Distribution of Energy when work is done on a system of 2 masses connected by a spring

[MattGeo]

Suppose there is a spring-mass system arranged as shown in my crude drawing. This occurs on a frictionless surface. The spring is 0.5 meters long and is at its natural length. The 2 masses are initially at rest and the left mass is 1 kg and the right mass is 3 kg. If a 10 N force is applied leftward as shown on the 3 kg mass, then what will be the kinetic energy of the system once the force has been applied through a displacement of 10 meters? Additionally, what will be the potential energy stored in the spring due to its compression, assuming spring constant is 0.5 N/m? What will be the spring force at maximum compression?

My first inclination was to calculate the spring force at maximum compression and the magnitude of its compression. I arrived at this calculating the acceleration of the center of mass of the system.

Applying Newton's second law to the entire system the block system should accelerate at 2.5 m/s^2 and then using this fact you can deduce that the net force on the 1 kg1 kg block is 2.5 N and the net force on the 3 kg block is 7.5 N, meaning that the spring force at maximum compression is 2.5 N.

By considering the average force exerted by the spring to be 1.25 N I concluded that there must be 6.25 J of energy stored in the spring and 93.75 J of energy showing up as kinetic energy of the 2-mass system after 10 m of displacement. I feel like this must be incorrect though. I can't tell if I am even thinking about the displacement correctly. The spring is being compressed while the system begins to move.

Application of the force to the 3 kg mass will cause it to begin to accelerate but the moment it does, it will start applying a force to the other block, causing it to accelerate, with some tiny lag before it starts moving of course.

As long as the 10 N force is continuously applied and the acceleration is constant, would the spring compress to a stable compressed length or would it actually undergo oscillations while being accelerated?

Upon further thought I think I should be considering the displacement of the center of mass but also the relative displacement between the 2 masses and assume that the center of mass moves in proportion to m2/(m1+m2)

I keep confusing myself with this problem but if anyone could help to walk me through it, it would be great.

 

[ergospherical]

The net force on the whole system ($F=-10\mathrm{N}$) governs the acceleration of the centre of mass, which is $a_{\mathrm{com}} = F/(m_1 + m_2)$ and a constant.

You should transform into the (accelerating) centre of mass frame. Although the length of the spring can vary with time, $l = l(t)$, the centre of mass of the system -- i.e. the point that is a fraction $m_2/(m_1 + m_2)$ along the length of the spring, can be considered fixed in this accelerating frame. So you now essentially have two independent springs on either side of this point.

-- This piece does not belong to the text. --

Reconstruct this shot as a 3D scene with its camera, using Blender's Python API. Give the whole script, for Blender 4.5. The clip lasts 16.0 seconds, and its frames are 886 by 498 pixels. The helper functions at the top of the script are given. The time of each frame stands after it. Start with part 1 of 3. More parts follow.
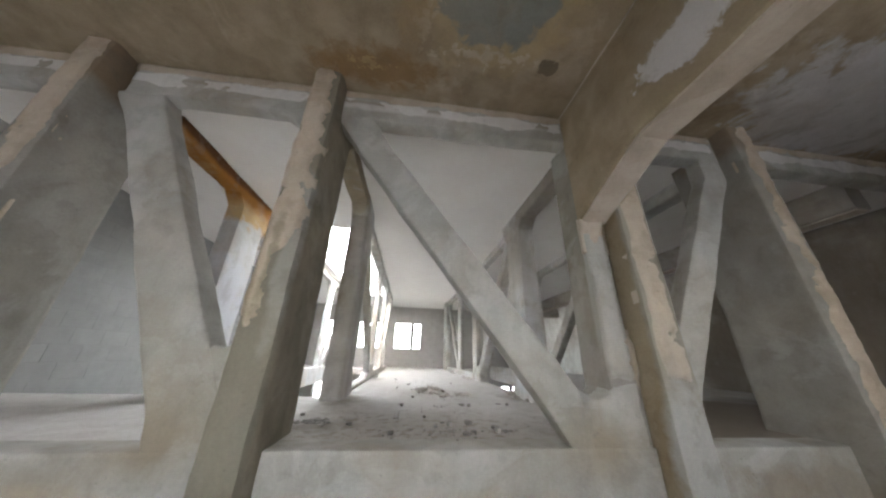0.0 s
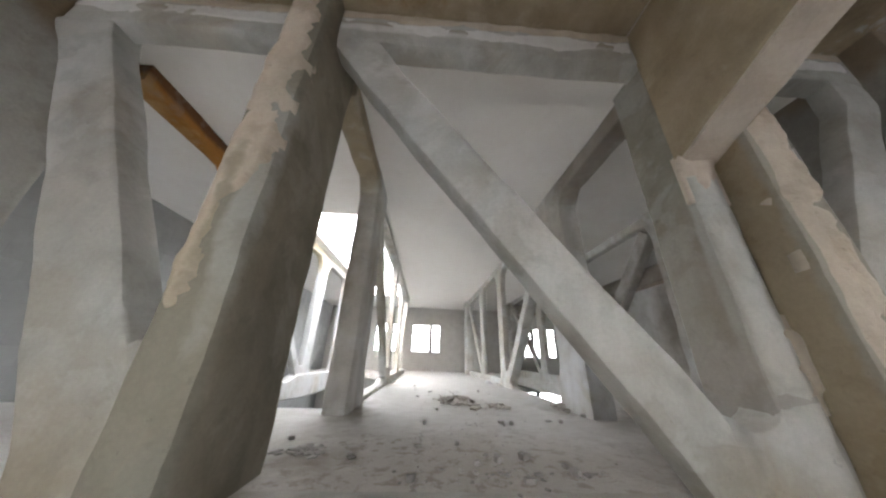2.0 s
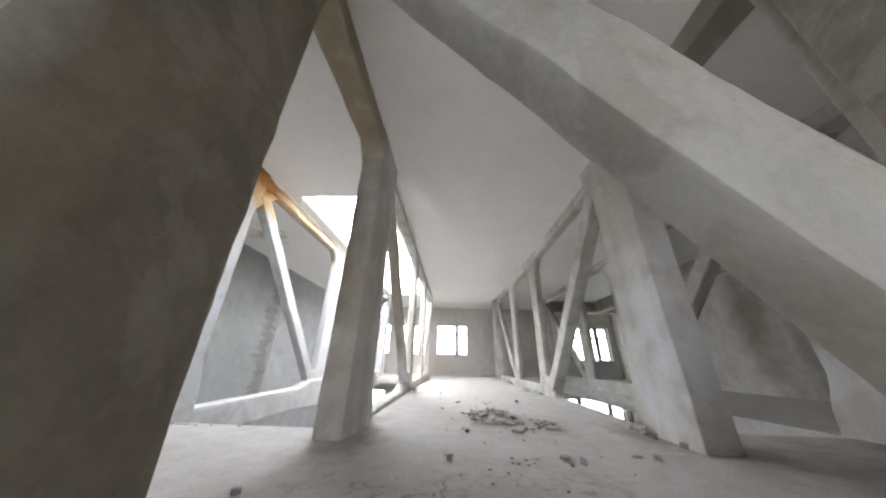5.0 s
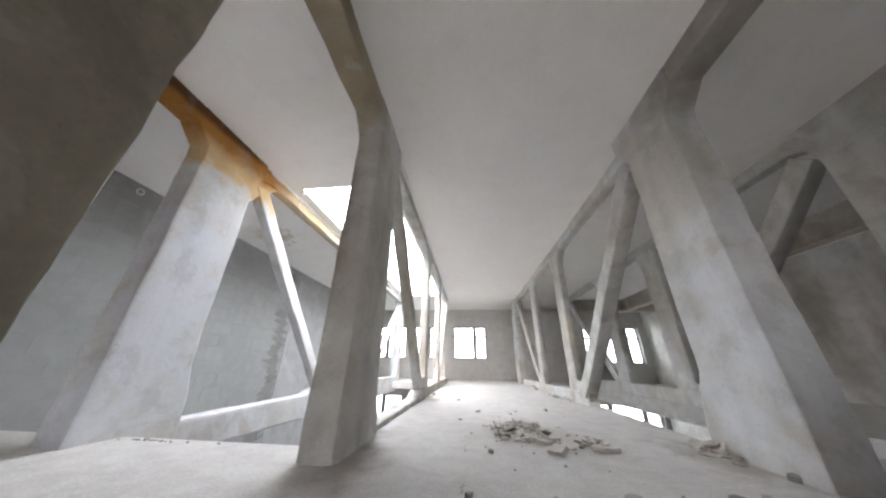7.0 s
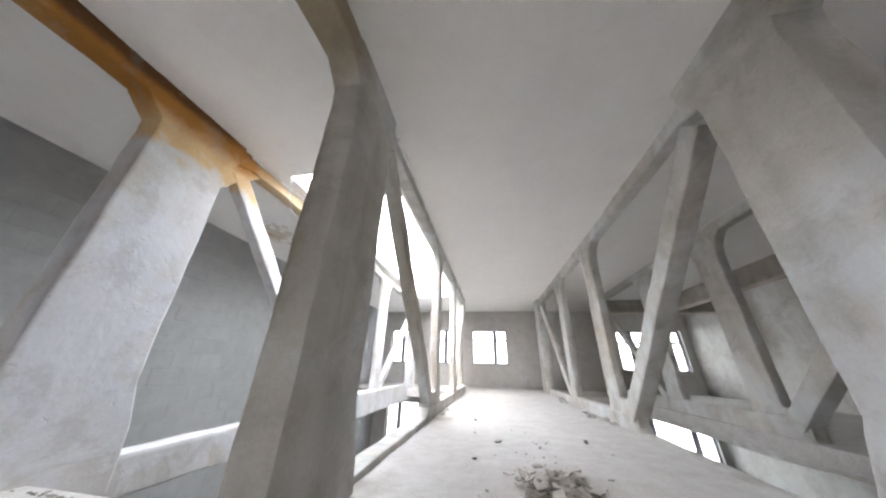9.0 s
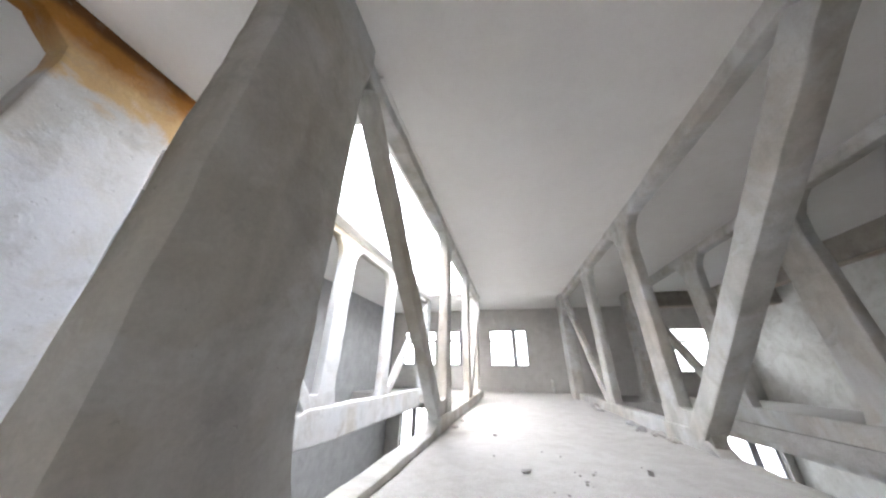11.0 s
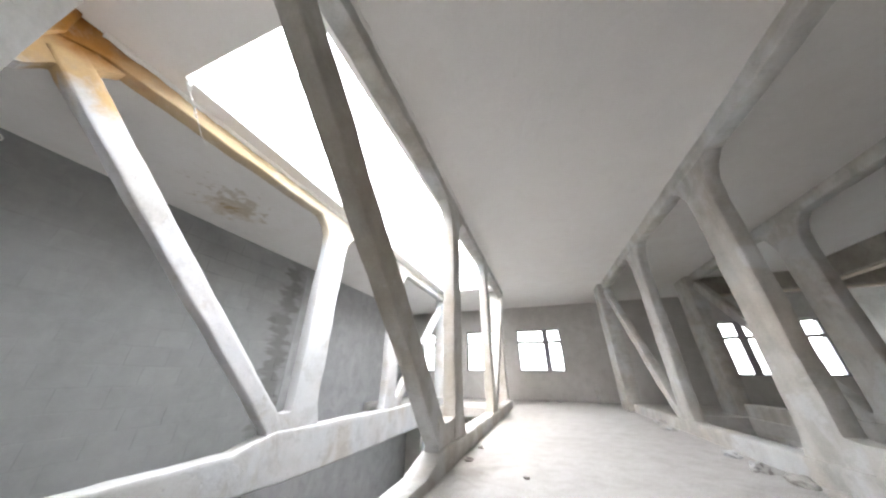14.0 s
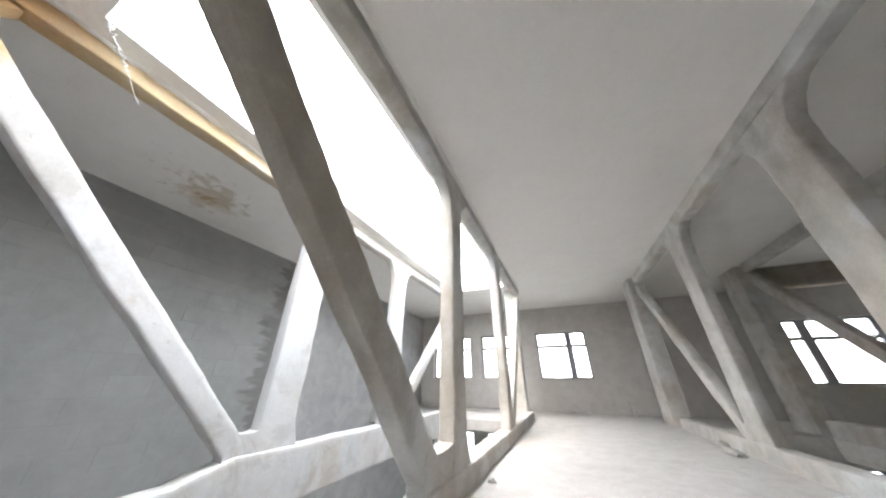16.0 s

Now you can analyze the accelerations of the two masses from within this accelerating frame, remembering that an "inertial" force $-ma_{\mathrm{com}}$ also acts on both masses.

 

[MattGeo]

I honestly don't think I can figure this out without further assistance and insight. It's been quite a long time since I took an advanced classical mechanics course. I just enjoy thinking about physics and made up this problem. Could you please prompt me with any further hints or important information?

 

[ergospherical]

In the centre of mass frame, you have two "independent" springs on either side of the centre of mass. (You do need to think about what the "effective" spring constants of these two springs are. How do springs "in series" combine?).

The right-hand mass is acted upon by spring tension, the external force $F$ and the inertial force $-ma_{\mathrm{com}}$. The left-hand mass is acted upon by spring tension and the inertial force $-ma_{\mathrm{com}}$.

In either case, the problem is just that of a mass on a spring, subject to some constant external force. That is probably a problem that you have solved before -- what is the motion?

If any of these sub-problems are unfamiliar, then it might be worth refreshing your memory on them before attempting a more complex combined problem.